Farleigh Hungerford was to have its last moment of glory though when Charles II and his court visited in 1673, which must have been extremely thrilling for the local countryside. However, ten years later, Sir Edward had lost Charles’ favour irrevocably over the question of James, Duke of York’s succession to the throne and his downfall followed speedily afterwards with Farleigh Hungerford included in the parcel of lands and estates sold off to Sir Henry Bayton in 1686 for over £7 million. Sir Edward himself died impoverished in London in 1711. Let’s hope he thought it was all worth it.
Farleigh’s departure out of the clutches of the Hungerford family spelled the end of the castle’s glory days and its decline into a neglected but picturesque ruin ensued soon afterwards although its aesthetic demise was down to its later owners, the Houlton family, breaking it apart and pulling out all the beautiful fireplaces, marble floors and stone door surrounds for their new mansion at Farleigh. We can only imagine what loveliness is now lost to us. It was a ruin by the start of the 18th century and, like many of its ilk, was even used as a farm yard at one point with cows roaming the foundations of what had once been a home to knights, scene of royal revels and birthplace of the last Plantagenet princess.

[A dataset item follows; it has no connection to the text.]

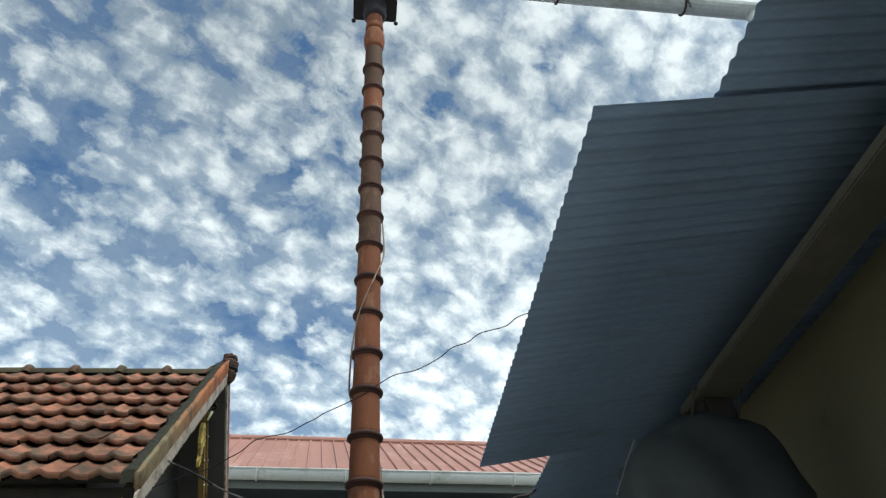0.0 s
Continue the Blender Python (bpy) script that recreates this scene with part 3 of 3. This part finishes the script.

Today Farleigh Hungerford is in the care of English Heritage and a most excellent place to take small children for a ramble – it’s still completely recognisable as a castle but is ruined enough to make walking around something of an interesting puzzle as you try to work out what room you are standing ‘inside’ and how it must have looked back in its heyday.
ps. Apparently The Lady in the Tower by Marie-Louise Jensen is based on the tale of Elizabeth Hungerford’s imprisonment at Farleigh Hungerford. I haven’t read it but I hear it’s rather good – although the title always makes me think it’s going to be about Anne Boleyn!